Ladbrokes pay 5 places on the Masters.
But it’s often not as simple as that and there are a few things that can change the answer. You may find some years there are more places paid on the outright betting of the masters, anything up to eight places. How can that be?
In this article, we look beyond the basic answer and give you an in-depth and detailed explanation of how many places do Ladbrokes pay on the Masters. In doing so, we hope to give our readers a stronger, more detailed understanding of how the traders create their each way places, how you could get value by betting at Ladbrokes and the ways in which you can use promotions to increase your chances of landing a profit from your bets.
We cover all important factors and why the number of places you receive could grow in certain renewals of the Masters.
The each-way places you received this year may not be the one you’ll receive next year. This also helps decide on Ladbrokes Masters golf betting odds you should be on the lookout for. Let’s get started.
Promotions, deals and special offers
The most popular reason for Ladbrokes to alter the number of places they pay on the golf masters is because of a promotion. The marketing team comes up with special offers and enhancements around the big events. These are deals attached to the sporting fixtures they know will be more popular than the ordinary.
The Masters is certainly an example of that with thousands of more wagers placed on the outcome of that competition than the tournament played a week before or a week after. All Majors attract attention but the Masters really is something special for punters. Golf fans love to make their predictions with some betting the favourite and hoping they live up to the hype and blaze a trail of glory to the title.
Others prefer to take on the shortest price players with an outsider. Here they are looking for a player with huge odds but who has a decent chance of winning or, at least, getting close to the winner and putting pressure on at the business end of the play. The option is to back the player for small stakes at big odds and hope they cause a sporting shock or they can bet eachway and take the safety net of the places.
As already mentioned, the standard each way place terms is ¼ the odds a place 1-2-3-4-5 but promotions often see the marketing team bump that up an extra place or two. For example, Ladbrokes could make their place terms ¼ the odds a place 1-2-3-4-5-6-7. How does this affect you and your bets?

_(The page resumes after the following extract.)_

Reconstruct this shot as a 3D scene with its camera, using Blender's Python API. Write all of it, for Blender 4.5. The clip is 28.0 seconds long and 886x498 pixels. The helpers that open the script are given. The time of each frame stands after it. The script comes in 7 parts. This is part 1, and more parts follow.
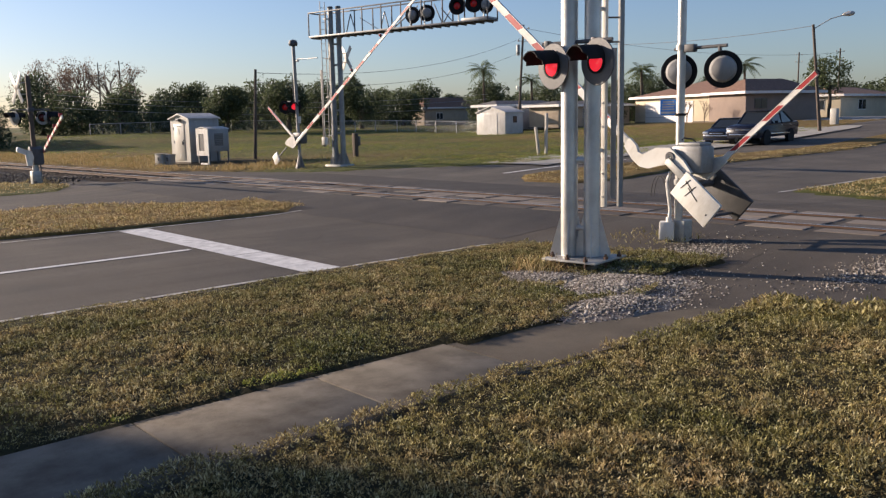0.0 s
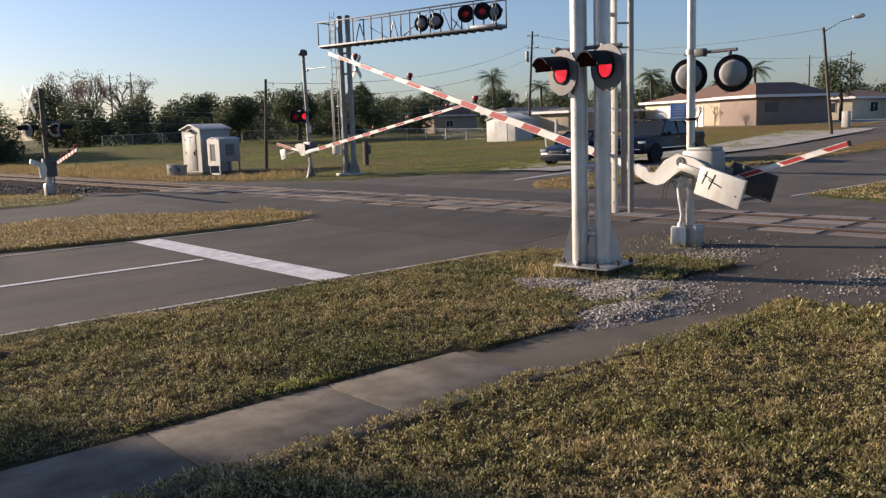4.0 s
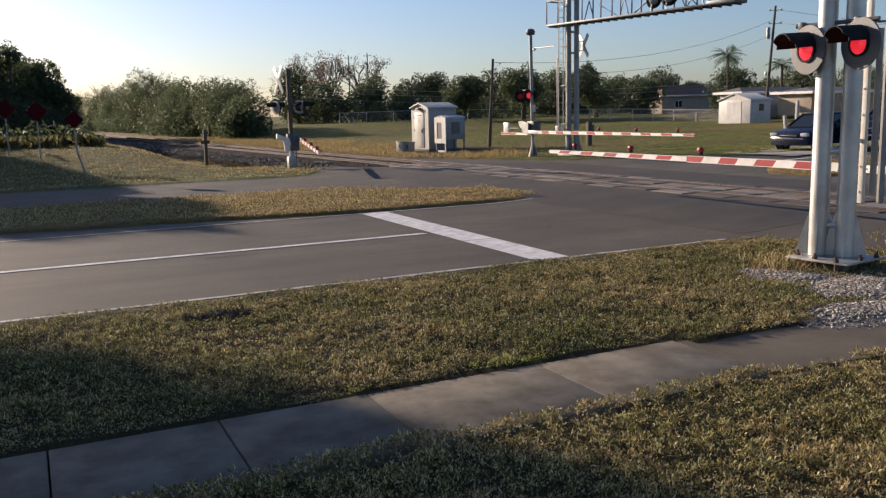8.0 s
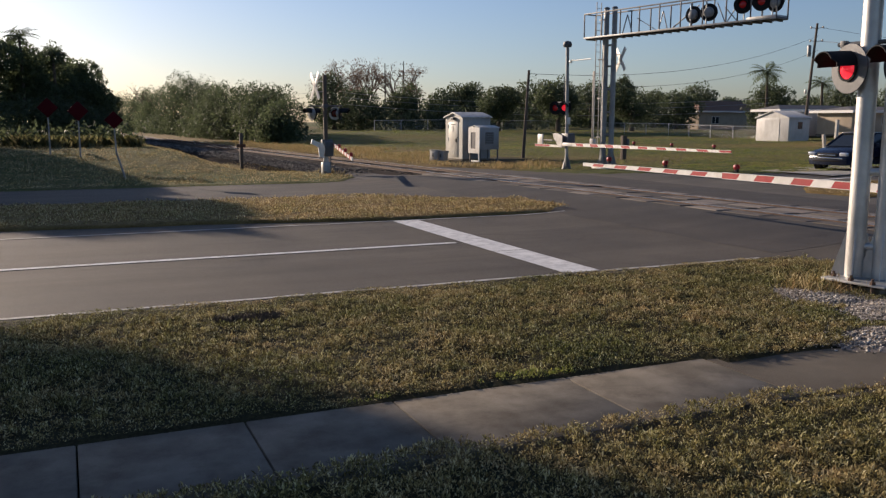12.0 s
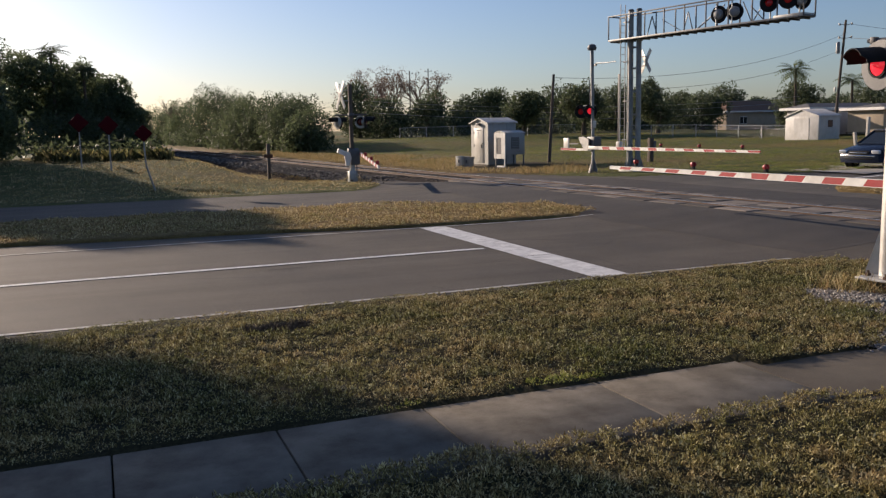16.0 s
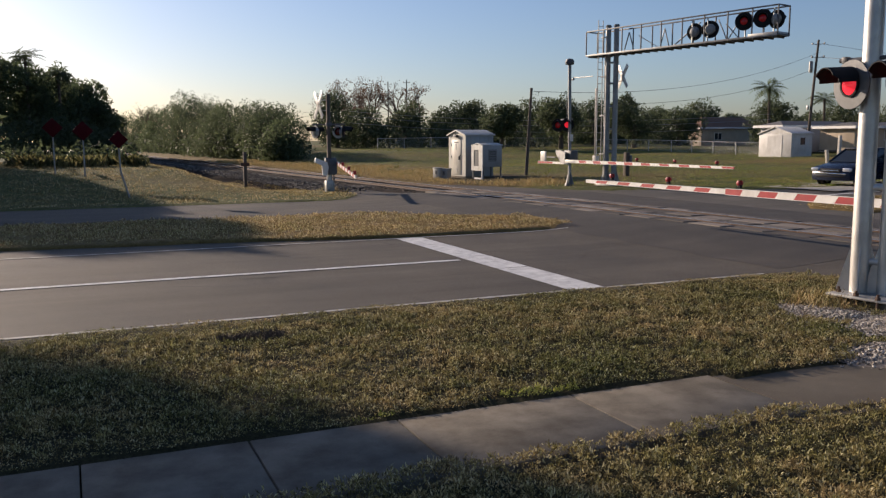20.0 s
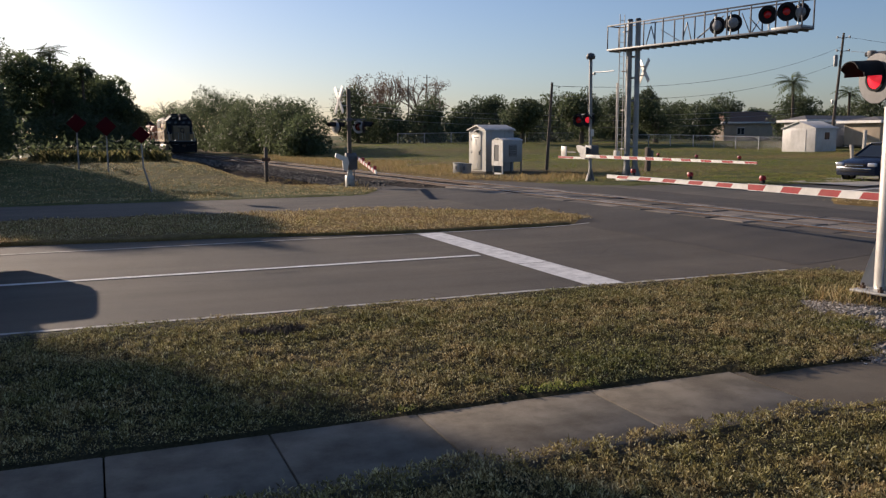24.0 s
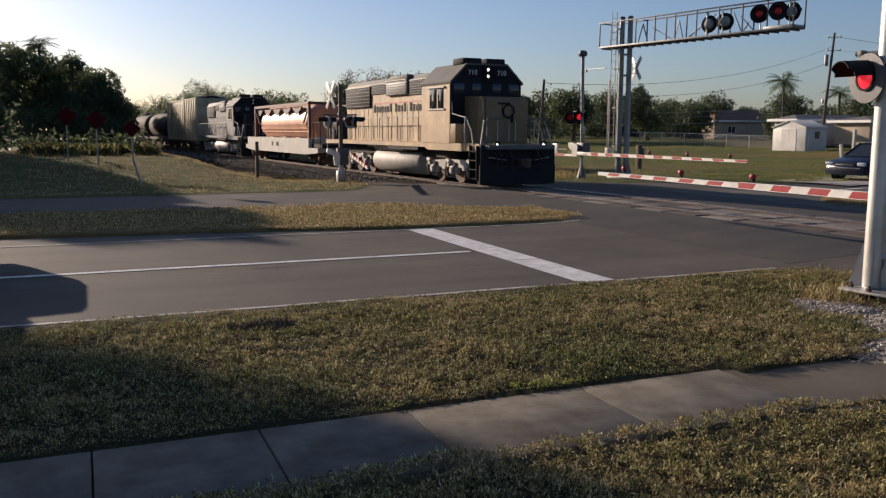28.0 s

Let’s look at an example below.
- You have made a £10 bet on Rory McIlroy to win the Masters at odds of 20/1. We know, Rors would never be that price, but this is just an example. Let’s get on with it.
- If you back Rory £10 each way at the standard five places and the Northern Irishman finishes sixth, you lose your stake money. It’s kept by the bookies who get richer at your expense.
- If you placed the same bet at Ladbrokes when they were paying seven places, however, you’d land the place money.
- That means your £10 bet would cost you a £20 stake, but you’d get the place money of ¼ 20/1, which is £10 at 5/1 = £50 and your stake back, so £60.
Therefore, you have staked £20 and returned £60 for a solid £40 profit on a bet that would’ve been a loser if the each-way terms hadn’t been raised.